Wednesday, September 19, 2012
Fanciful Whimsy on the Runway
Spring 2013 RTW Collection
Review by Sarah Mower
Porcelain-skinned rococo milkmaids with ribbons and jewels in their hair—images drawn from the circle of Madame de Pompadour, actresses painted by Gainsborough and nymphs by Boucher—merged with the beaded extravagance of the height of Paris couture in the sixties. An intricately detailed vision of dainty, panniered shepherdesses picking their way through a landscape of de Gournay–painted silkscreens, on pointy embroidered shoes in homage to Roger Vivier. The Meadham Kirchhoff show brought tears to the audience. ToEdward Meadham, the escape into romance opulence is the most radical reaction to the circumstances of the times he can think of. “I just wanted to concentrate on this idea of beauty,” he said. “And to avoid anything to do with my life in Dalston, or subculture, or being subversive and grumpy—all the things people say we are. It was my absolute dream to have something as beautiful and opulent as possible, without a point, or petulance. It’s all the things I wanted to do, with all the money I don’t have.”
Meadham, always a man of few words in the exhaustion after shows, has never been more articulate and forthcoming about what drove him and Benjamin Kirchhoff to pull this extraordinary collection out of nowhere, on practically no resources. The music at the beginning hinted at the struggle: first, birdsong, then a line of dialogue from A Streetcar Named Desire, interrupted by a snatch of the harsh, cynical refrain of Pink Floyd’s “Money.”

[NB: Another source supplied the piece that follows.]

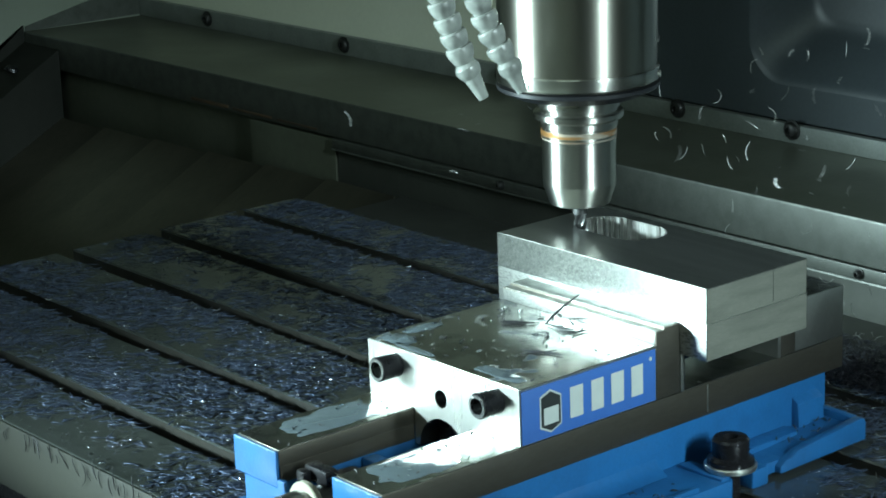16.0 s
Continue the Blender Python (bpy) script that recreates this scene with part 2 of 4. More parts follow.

It was poignant, for what more could these two do if they did have money? The pair had mustered the makings of every material, from quilted silk to specially woven jacquard, to fragile dotted voile, lace beaded embroideries, and jeweled stockings to make into intensely realized silhouettes of pannier dresses, corsets, bloomers, leggings, and eighteenth-century jackets. What they did almost reached the realms of couture, and—in the way it insisted on poetry against the odds—stood fully in the line of London creativity that stretches back through the early, broke collections of Alexander McQueen and John Galliano that launched their reputations. Meadham and Kirchhoff’s talent, imagination, and integrity made this show an unforgettable landmark of spring 2013.
So what do you think? hmmmm... a good halloween costume perhaps?